The exercise ->
Take the line that contains "scene.view_settings.use_white_balance |= len(values)" and each line after it in the material below, and transcribe them exactly, stopping at the end.
_ _ _ _ _
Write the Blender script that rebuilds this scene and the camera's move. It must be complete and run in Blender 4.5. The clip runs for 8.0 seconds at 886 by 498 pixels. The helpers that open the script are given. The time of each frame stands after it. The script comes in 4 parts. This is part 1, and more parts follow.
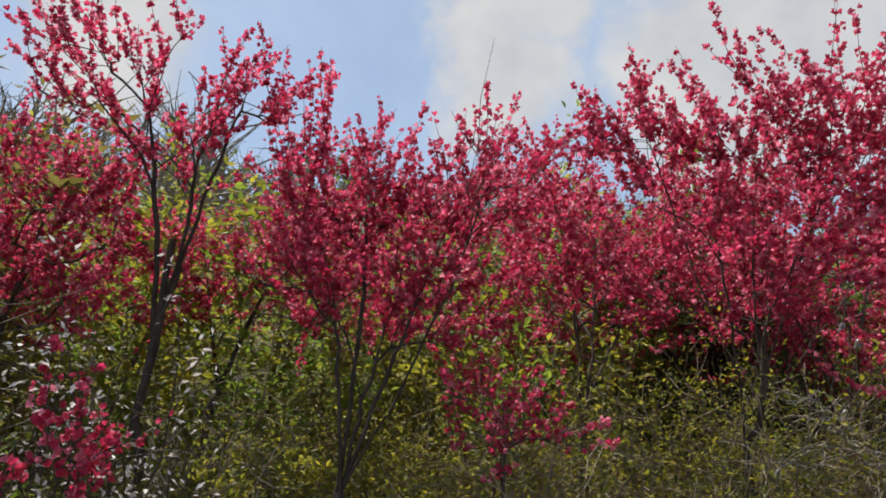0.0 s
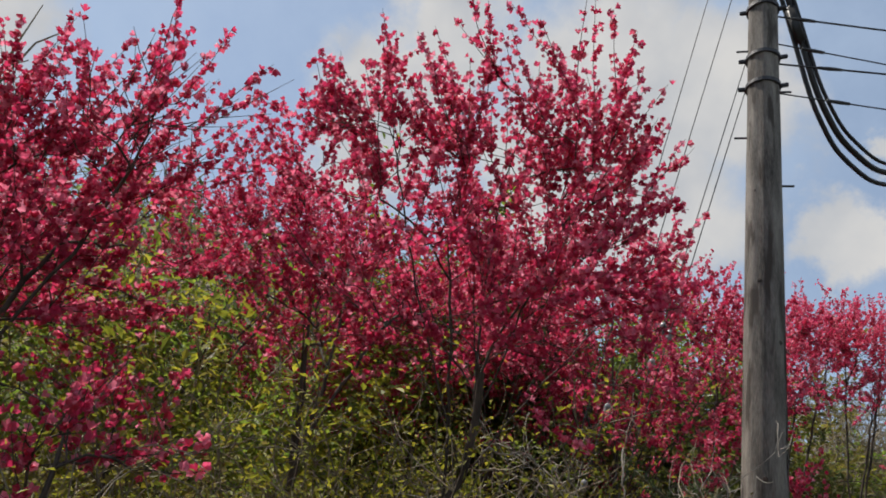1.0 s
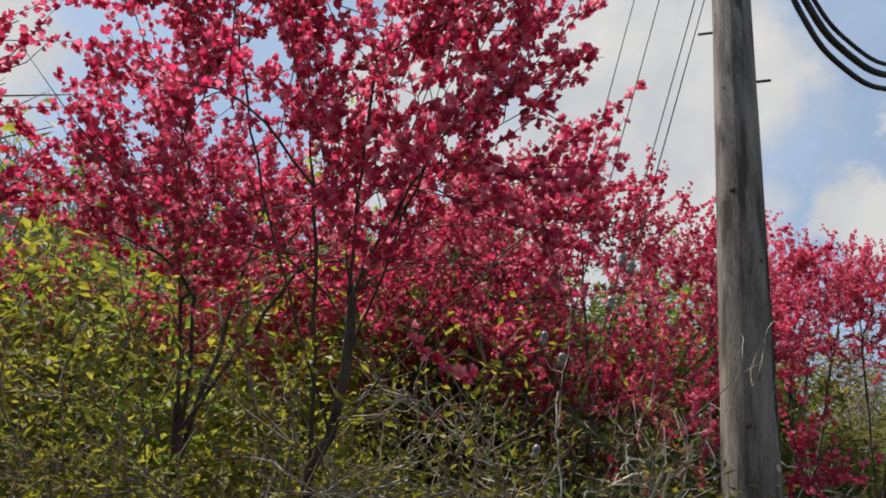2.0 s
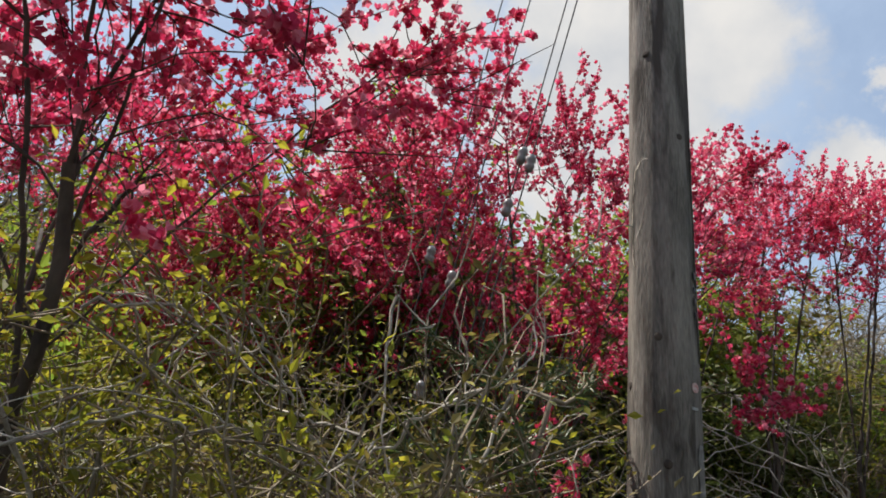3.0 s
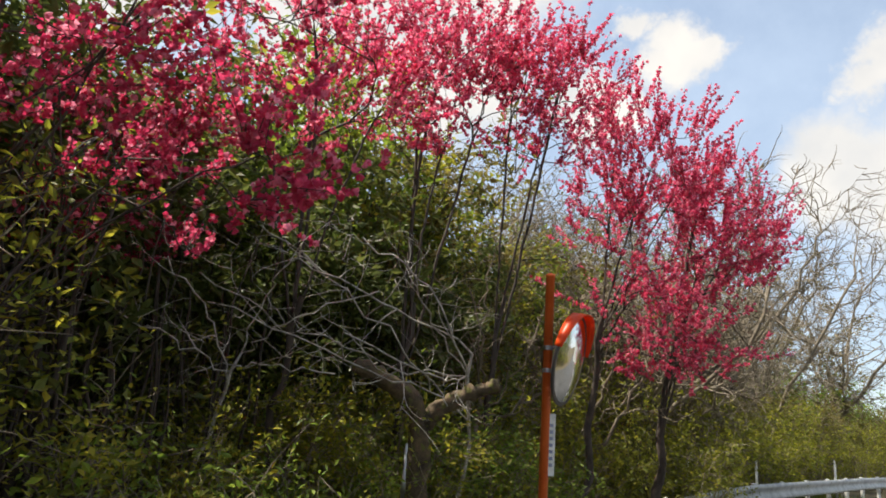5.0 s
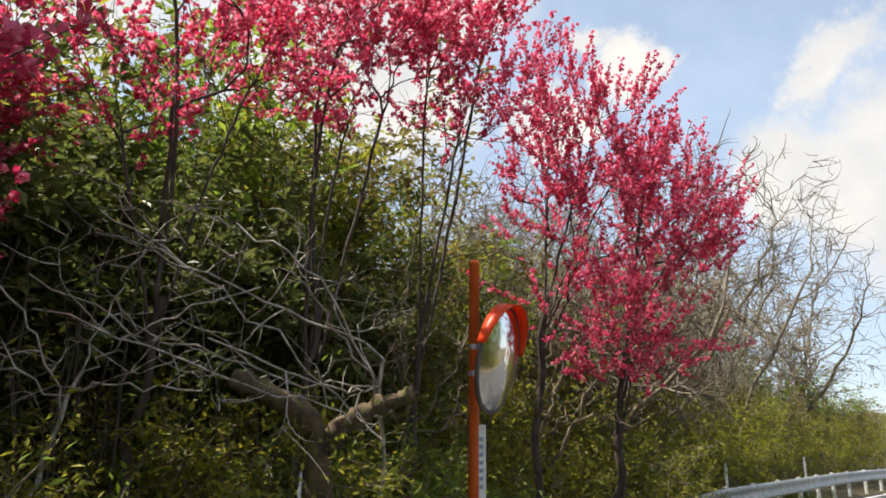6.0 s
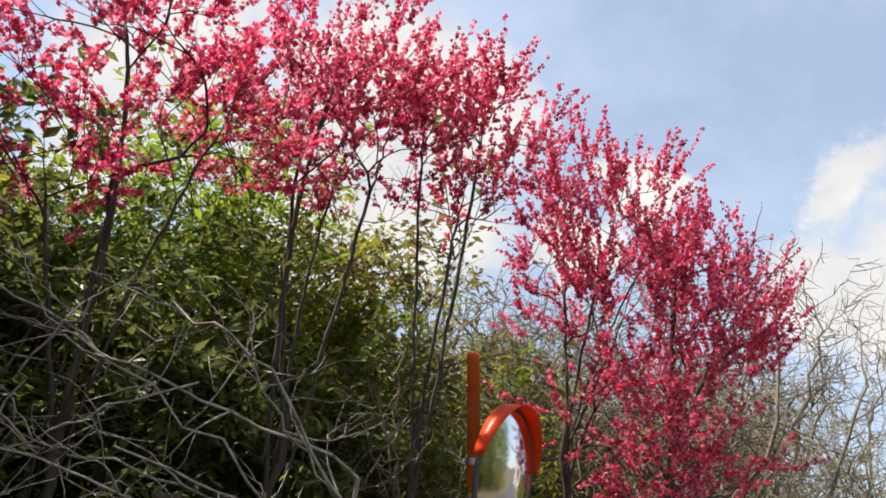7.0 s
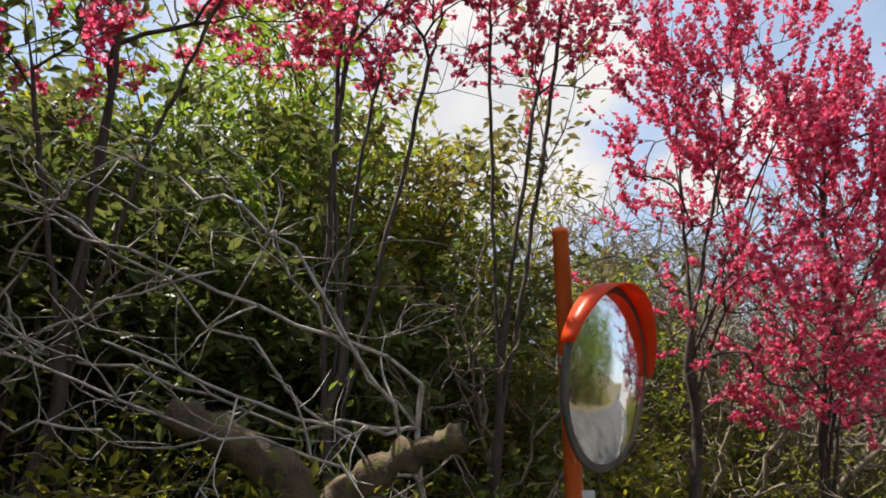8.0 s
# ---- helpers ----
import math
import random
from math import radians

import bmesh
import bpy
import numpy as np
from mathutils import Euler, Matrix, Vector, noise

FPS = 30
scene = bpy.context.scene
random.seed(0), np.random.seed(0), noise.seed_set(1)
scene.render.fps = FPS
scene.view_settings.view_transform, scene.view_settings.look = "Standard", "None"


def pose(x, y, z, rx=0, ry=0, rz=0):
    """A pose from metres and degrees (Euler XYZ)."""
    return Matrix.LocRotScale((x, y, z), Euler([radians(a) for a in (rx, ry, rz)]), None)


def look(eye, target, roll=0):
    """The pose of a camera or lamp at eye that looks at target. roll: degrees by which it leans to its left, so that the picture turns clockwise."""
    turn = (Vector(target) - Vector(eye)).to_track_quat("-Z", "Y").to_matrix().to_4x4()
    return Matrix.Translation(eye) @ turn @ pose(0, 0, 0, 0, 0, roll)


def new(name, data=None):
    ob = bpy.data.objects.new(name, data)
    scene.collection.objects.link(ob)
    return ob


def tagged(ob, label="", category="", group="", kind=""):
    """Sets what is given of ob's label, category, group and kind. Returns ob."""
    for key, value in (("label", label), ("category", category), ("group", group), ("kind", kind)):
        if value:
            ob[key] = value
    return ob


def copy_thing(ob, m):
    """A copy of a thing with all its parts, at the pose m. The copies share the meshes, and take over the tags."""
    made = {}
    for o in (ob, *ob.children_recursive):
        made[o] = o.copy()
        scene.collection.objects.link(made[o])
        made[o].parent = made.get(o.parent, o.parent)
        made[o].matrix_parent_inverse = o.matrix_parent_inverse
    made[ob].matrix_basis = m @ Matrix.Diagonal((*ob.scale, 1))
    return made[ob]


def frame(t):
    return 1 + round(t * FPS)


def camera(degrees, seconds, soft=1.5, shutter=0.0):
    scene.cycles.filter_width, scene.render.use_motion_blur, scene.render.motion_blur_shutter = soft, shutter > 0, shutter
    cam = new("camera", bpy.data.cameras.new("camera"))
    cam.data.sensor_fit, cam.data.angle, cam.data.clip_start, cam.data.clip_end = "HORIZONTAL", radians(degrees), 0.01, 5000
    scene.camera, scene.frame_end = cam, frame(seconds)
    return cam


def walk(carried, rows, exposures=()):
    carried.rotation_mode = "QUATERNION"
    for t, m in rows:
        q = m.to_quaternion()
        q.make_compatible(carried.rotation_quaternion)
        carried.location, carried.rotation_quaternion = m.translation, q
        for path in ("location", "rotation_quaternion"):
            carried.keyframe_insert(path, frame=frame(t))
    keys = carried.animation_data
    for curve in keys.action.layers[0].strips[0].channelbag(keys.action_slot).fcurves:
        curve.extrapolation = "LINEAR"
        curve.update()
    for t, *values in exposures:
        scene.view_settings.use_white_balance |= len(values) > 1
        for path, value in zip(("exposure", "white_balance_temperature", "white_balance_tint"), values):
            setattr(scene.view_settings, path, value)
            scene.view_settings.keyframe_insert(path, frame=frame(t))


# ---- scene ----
_ _ _ _ _
Finished task ->
        scene.view_settings.use_white_balance |= len(values) > 1
        for path, value in zip(("exposure", "white_balance_temperature", "white_balance_tint"), values):
            setattr(scene.view_settings, path, value)
            scene.view_settings.keyframe_insert(path, frame=frame(t))


# ---- scene ----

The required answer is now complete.